称号:【レアモンスター】【食王】【毒持ち】【麻痺持ち】【暗闇持ち】【混乱持ち】【夢魔持ち】【スキル収集家見習い】【ネームドモンスター】【キャッチ名人】

【称号収集家見習い】【キノコマイスター】【特殊進化体】【新種モンスター】【進化キャンセラー】【蟻の天敵】【巨大な体】【療養中】【スキル収集家】【貝の天敵】

【称号収集家】【宝石イーター】【缶詰イーター】【サボテンの天敵】

……………………………………

 忠誠度がまた下がっている。

 やっぱり種族が変わっていた。合成に使えば大量に経験値が入手できそうな名前だな。

 これは僕の予想だけど、これは特殊進化なのだろう。

 ルビースライムになった要因は、おそらく宝石イーターの称号だ。

 前にキノコを食べ過ぎてキノコスライムに特殊進化しそうになったり、海の水を飲み過ぎてオーシャンスライムに特殊進化しそうになったりしたことがある。
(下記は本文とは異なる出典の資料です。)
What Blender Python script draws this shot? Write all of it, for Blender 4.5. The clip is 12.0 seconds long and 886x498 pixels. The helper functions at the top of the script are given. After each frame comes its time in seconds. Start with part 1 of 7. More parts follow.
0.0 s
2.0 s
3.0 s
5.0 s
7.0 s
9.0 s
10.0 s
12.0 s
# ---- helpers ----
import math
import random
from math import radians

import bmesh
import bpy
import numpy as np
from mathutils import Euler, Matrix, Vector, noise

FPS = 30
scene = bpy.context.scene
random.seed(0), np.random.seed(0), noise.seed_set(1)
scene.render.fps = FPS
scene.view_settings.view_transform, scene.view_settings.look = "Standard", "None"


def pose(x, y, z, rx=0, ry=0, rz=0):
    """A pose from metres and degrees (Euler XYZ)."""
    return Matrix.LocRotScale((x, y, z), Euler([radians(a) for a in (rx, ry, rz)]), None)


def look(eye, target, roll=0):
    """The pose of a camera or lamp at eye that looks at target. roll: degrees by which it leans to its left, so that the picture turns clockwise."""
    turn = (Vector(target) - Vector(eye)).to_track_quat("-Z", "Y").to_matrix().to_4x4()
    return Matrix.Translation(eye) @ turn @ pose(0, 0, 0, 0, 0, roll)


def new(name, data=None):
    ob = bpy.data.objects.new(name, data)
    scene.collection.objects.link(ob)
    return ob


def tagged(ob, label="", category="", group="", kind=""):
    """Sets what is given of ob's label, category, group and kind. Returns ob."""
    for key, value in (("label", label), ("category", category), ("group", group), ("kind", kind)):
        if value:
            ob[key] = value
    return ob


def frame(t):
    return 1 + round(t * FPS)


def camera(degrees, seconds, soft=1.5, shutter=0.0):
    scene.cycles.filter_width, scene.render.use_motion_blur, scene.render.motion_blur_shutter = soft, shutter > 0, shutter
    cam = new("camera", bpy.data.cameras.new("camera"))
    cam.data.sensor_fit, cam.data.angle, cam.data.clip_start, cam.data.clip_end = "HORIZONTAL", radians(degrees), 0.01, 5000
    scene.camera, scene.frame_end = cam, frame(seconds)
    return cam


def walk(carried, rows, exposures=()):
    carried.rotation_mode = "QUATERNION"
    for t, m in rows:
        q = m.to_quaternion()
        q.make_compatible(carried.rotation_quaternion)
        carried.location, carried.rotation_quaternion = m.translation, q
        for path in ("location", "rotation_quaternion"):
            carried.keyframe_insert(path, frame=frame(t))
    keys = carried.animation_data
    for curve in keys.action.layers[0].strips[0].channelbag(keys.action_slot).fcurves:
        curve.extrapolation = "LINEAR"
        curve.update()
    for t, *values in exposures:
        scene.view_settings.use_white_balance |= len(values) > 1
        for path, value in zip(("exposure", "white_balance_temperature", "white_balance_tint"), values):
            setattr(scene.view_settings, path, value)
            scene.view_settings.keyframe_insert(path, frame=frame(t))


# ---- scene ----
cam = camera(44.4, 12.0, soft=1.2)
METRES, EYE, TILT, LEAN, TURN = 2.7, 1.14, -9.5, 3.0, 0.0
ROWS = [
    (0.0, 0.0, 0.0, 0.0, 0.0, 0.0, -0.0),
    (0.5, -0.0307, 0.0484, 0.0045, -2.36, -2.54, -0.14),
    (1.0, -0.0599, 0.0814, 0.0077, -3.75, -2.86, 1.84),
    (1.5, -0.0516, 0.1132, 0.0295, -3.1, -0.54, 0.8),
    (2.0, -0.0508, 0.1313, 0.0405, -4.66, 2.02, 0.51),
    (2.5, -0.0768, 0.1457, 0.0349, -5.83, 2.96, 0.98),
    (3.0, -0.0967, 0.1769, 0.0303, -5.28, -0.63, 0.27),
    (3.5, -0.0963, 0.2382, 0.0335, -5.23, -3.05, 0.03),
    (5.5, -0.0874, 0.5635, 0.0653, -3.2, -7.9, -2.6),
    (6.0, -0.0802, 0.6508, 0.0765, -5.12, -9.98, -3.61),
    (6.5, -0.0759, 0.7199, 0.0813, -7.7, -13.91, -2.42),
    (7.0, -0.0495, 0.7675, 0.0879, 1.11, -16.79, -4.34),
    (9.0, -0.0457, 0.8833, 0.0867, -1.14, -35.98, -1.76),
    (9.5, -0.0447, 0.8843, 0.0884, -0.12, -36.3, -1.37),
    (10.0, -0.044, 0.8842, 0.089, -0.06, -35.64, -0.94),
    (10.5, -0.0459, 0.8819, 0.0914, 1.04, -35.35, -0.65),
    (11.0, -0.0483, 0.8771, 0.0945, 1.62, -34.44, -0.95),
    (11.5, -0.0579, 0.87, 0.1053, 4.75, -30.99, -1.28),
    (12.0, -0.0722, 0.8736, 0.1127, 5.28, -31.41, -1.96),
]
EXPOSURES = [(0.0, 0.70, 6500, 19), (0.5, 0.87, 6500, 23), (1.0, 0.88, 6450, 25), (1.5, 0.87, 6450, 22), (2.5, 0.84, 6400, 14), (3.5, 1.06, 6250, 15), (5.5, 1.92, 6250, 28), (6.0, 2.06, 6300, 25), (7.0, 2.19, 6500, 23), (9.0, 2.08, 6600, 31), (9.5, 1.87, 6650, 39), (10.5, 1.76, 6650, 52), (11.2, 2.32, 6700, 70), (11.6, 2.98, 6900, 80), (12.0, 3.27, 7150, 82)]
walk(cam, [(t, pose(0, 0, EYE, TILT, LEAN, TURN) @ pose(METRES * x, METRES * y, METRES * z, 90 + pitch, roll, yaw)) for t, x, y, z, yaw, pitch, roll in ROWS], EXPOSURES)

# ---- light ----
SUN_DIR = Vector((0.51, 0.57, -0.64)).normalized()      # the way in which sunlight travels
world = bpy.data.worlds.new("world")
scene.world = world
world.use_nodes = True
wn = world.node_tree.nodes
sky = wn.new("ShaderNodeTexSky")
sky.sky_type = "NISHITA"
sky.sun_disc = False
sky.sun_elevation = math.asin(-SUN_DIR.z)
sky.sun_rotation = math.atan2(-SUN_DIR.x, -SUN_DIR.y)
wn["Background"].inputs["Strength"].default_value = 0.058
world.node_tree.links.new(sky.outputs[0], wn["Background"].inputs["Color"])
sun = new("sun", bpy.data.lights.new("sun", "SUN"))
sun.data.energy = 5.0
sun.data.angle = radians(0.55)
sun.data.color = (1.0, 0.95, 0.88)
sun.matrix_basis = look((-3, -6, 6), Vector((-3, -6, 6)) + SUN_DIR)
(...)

 きっと、宝石を食べ過ぎてルビースライムに進化したのだろう。

 それとともに覚えたであろうスキルも気になる。

 宝石吐き。

 そのスキルの説明を見て、僕はますますリベルテの扱いをどうしたものかと思った。

「ヴィンデさん、どうしたんですか?」

「んー、リベルテのスキルがね……」

 と僕はリベルテを凝視する。ほとんどのサボテンを食べて消化しているリベルテだけれども、何かが体内に残っている。

 サボテンの棘だ。

 そのサボテンの棘がひとつにまとまっていき、何か変異していく。

 そして、リベルテは穴を登ってくると、僕たちの前に吐き出した。


 それは赤く輝くルビーの原石だった。

 赤ん坊の拳くらいの大きさがある。つまりとても大きい。


 リベルテの持っている宝石吐きは、食べ物を食べるとその一部を宝石として吐き出すスキルだった。

 そして、リベルテは吐き出した宝石を食べようとしたので、僕は慌ててアイテムBOXから、前に燃やし、捕食用にしまっていた魔蜘蛛を五匹ほど出した。

「リベルテ、これを食べていいよ。その代わり宝石は僕にちょうだい」

 とリベルテに言うと、彼は喜んで蜘蛛を食べ始めた。

 そして、僕は宝石を手に取った。

「これ、いくらくらいになるんだろ」

 このリベルテの能力を知られたら、きっと悪い奴に狙われることになるだろう。

「……リベルテさん、こんなに食べてお腹壊したりしないんでしょうか?」

 ノーチェが心配そうに言った。

 大丈夫、リベルテだから。

 あと、リベルテの忠誠度は80まで回復していた。

 魔蜘蛛をあげたからだと思う。